All the data must come back unchanged, except that pictures are left out.

● PROVIDED DATA:
+---+

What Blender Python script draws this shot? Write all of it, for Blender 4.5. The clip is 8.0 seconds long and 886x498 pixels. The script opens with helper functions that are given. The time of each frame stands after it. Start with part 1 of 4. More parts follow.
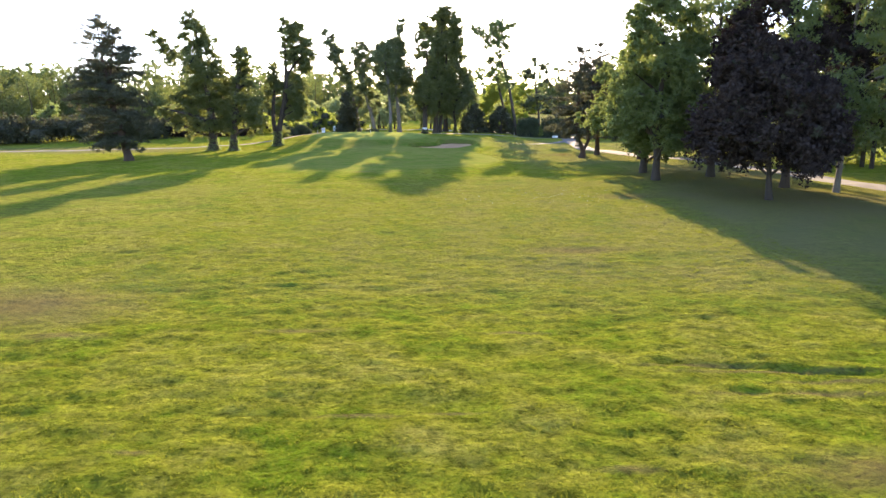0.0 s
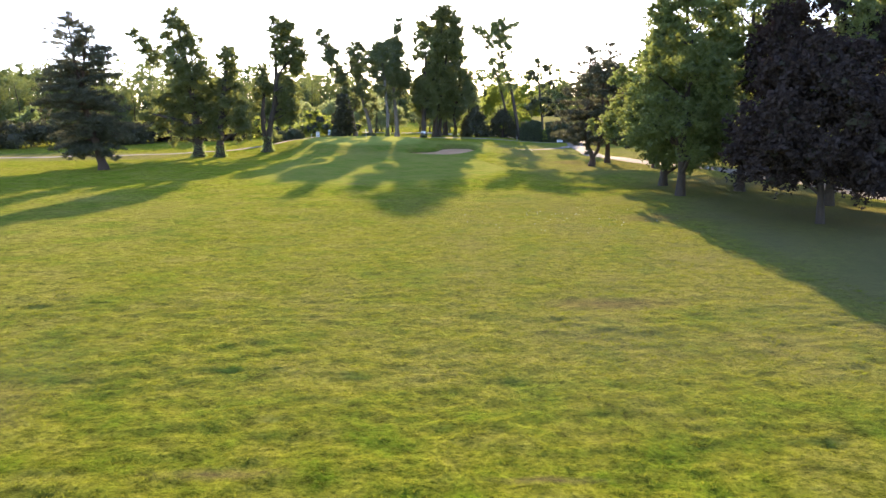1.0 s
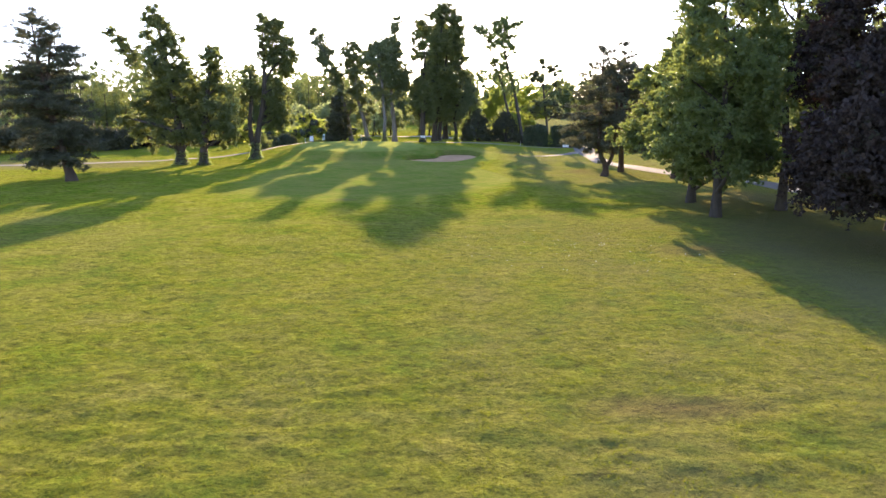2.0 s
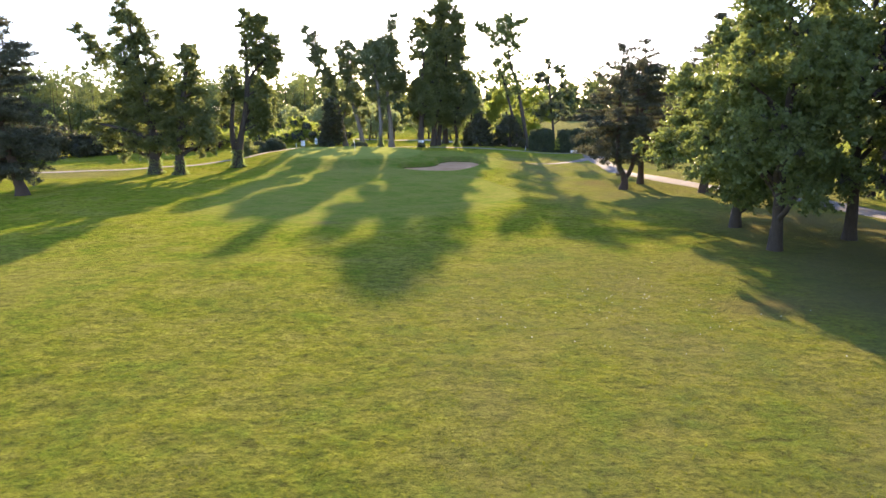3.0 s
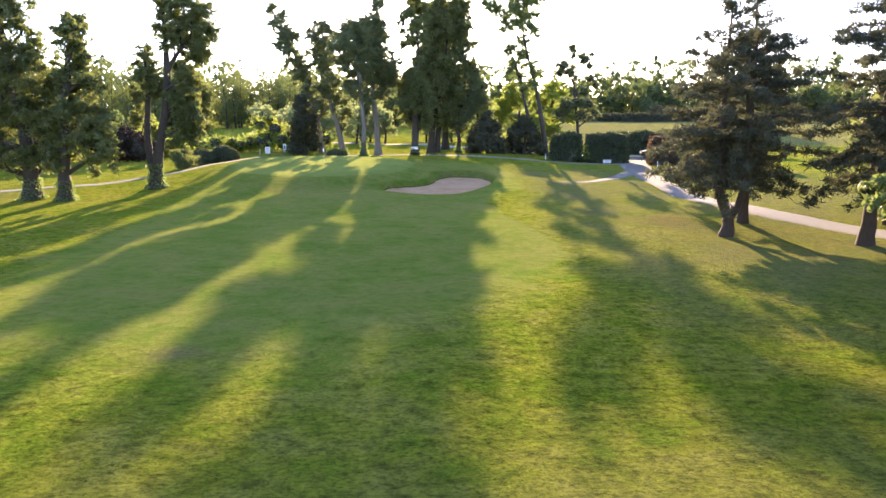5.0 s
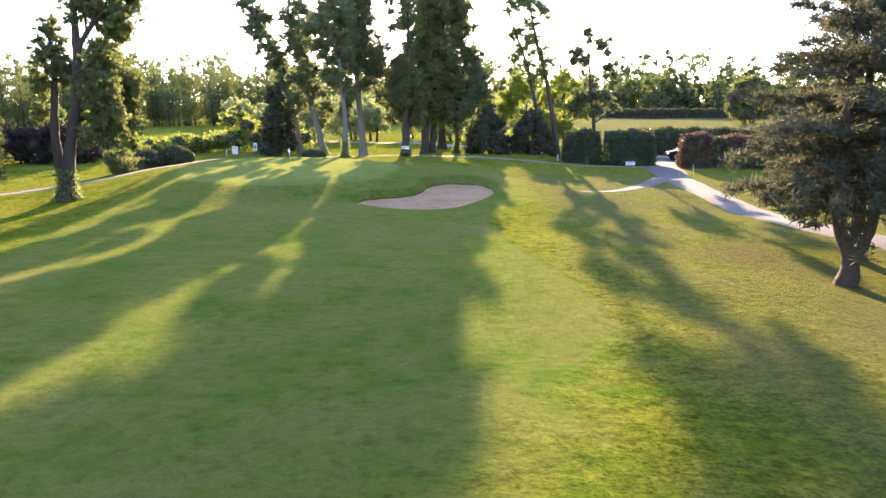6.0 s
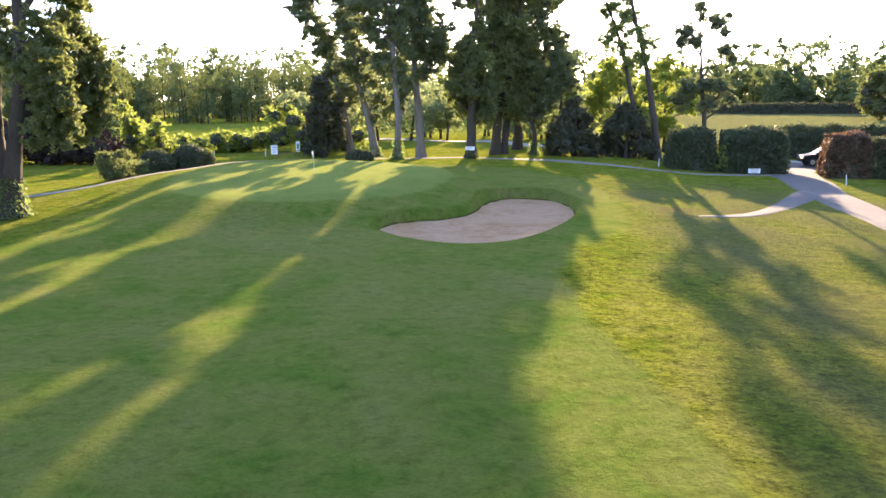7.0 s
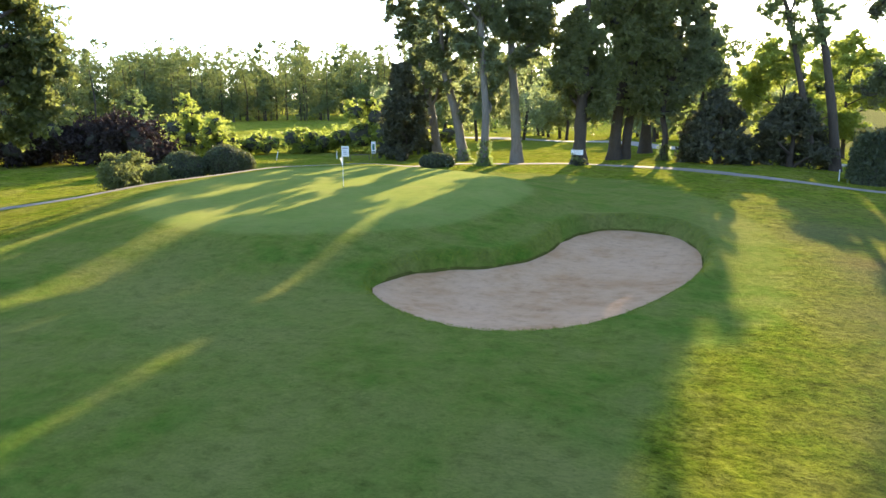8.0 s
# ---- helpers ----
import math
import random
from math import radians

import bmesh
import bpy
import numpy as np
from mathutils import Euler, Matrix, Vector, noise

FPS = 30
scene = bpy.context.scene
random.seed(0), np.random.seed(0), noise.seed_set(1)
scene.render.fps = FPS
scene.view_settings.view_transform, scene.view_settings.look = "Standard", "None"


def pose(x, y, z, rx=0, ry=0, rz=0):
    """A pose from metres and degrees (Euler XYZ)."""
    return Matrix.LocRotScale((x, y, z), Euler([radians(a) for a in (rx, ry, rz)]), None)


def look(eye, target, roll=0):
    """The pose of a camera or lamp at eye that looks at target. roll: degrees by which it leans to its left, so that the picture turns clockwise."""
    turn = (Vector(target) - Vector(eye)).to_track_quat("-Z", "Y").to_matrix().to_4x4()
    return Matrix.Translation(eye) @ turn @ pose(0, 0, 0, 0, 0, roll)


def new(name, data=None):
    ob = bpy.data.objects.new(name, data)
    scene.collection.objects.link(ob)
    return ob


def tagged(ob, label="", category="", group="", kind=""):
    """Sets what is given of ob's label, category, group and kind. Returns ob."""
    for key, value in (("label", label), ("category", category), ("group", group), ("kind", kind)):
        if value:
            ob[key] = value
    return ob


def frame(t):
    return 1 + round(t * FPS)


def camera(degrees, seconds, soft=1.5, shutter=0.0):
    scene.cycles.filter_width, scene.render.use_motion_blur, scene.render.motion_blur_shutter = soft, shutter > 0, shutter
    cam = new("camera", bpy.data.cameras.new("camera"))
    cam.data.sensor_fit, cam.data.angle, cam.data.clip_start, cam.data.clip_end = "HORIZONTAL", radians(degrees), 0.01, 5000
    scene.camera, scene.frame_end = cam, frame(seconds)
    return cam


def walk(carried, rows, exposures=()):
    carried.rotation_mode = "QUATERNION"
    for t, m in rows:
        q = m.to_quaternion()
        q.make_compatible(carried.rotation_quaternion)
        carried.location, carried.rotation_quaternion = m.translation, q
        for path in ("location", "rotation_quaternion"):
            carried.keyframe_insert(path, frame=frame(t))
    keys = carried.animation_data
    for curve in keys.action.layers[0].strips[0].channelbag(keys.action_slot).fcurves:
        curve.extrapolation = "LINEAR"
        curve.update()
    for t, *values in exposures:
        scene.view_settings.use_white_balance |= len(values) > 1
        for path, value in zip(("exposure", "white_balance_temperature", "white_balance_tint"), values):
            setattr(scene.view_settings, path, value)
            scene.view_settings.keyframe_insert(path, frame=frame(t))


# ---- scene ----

+---+

● FINISHED TASK:
What Blender Python script draws this shot? Write all of it, for Blender 4.5. The clip is 8.0 seconds long and 886x498 pixels. The script opens with helper functions that are given. The time of each frame stands after it. Start with part 1 of 4. More parts follow.
0.0 s
1.0 s
2.0 s
3.0 s
5.0 s
6.0 s
7.0 s
8.0 s
# ---- helpers ----
import math
import random
from math import radians

import bmesh
import bpy
import numpy as np
from mathutils import Euler, Matrix, Vector, noise

FPS = 30
scene = bpy.context.scene
random.seed(0), np.random.seed(0), noise.seed_set(1)
scene.render.fps = FPS
scene.view_settings.view_transform, scene.view_settings.look = "Standard", "None"


def pose(x, y, z, rx=0, ry=0, rz=0):
    """A pose from metres and degrees (Euler XYZ)."""
    return Matrix.LocRotScale((x, y, z), Euler([radians(a) for a in (rx, ry, rz)]), None)


def look(eye, target, roll=0):
    """The pose of a camera or lamp at eye that looks at target. roll: degrees by which it leans to its left, so that the picture turns clockwise."""
    turn = (Vector(target) - Vector(eye)).to_track_quat("-Z", "Y").to_matrix().to_4x4()
    return Matrix.Translation(eye) @ turn @ pose(0, 0, 0, 0, 0, roll)


def new(name, data=None):
    ob = bpy.data.objects.new(name, data)
    scene.collection.objects.link(ob)
    return ob


def tagged(ob, label="", category="", group="", kind=""):
    """Sets what is given of ob's label, category, group and kind. Returns ob."""
    for key, value in (("label", label), ("category", category), ("group", group), ("kind", kind)):
        if value:
            ob[key] = value
    return ob


def frame(t):
    return 1 + round(t * FPS)


def camera(degrees, seconds, soft=1.5, shutter=0.0):
    scene.cycles.filter_width, scene.render.use_motion_blur, scene.render.motion_blur_shutter = soft, shutter > 0, shutter
    cam = new("camera", bpy.data.cameras.new("camera"))
    cam.data.sensor_fit, cam.data.angle, cam.data.clip_start, cam.data.clip_end = "HORIZONTAL", radians(degrees), 0.01, 5000
    scene.camera, scene.frame_end = cam, frame(seconds)
    return cam


def walk(carried, rows, exposures=()):
    carried.rotation_mode = "QUATERNION"
    for t, m in rows:
        q = m.to_quaternion()
        q.make_compatible(carried.rotation_quaternion)
        carried.location, carried.rotation_quaternion = m.translation, q
        for path in ("location", "rotation_quaternion"):
            carried.keyframe_insert(path, frame=frame(t))
    keys = carried.animation_data
    for curve in keys.action.layers[0].strips[0].channelbag(keys.action_slot).fcurves:
        curve.extrapolation = "LINEAR"
        curve.update()
    for t, *values in exposures:
        scene.view_settings.use_white_balance |= len(values) > 1
        for path, value in zip(("exposure", "white_balance_temperature", "white_balance_tint"), values):
            setattr(scene.view_settings, path, value)
            scene.view_settings.keyframe_insert(path, frame=frame(t))


# ---- scene ----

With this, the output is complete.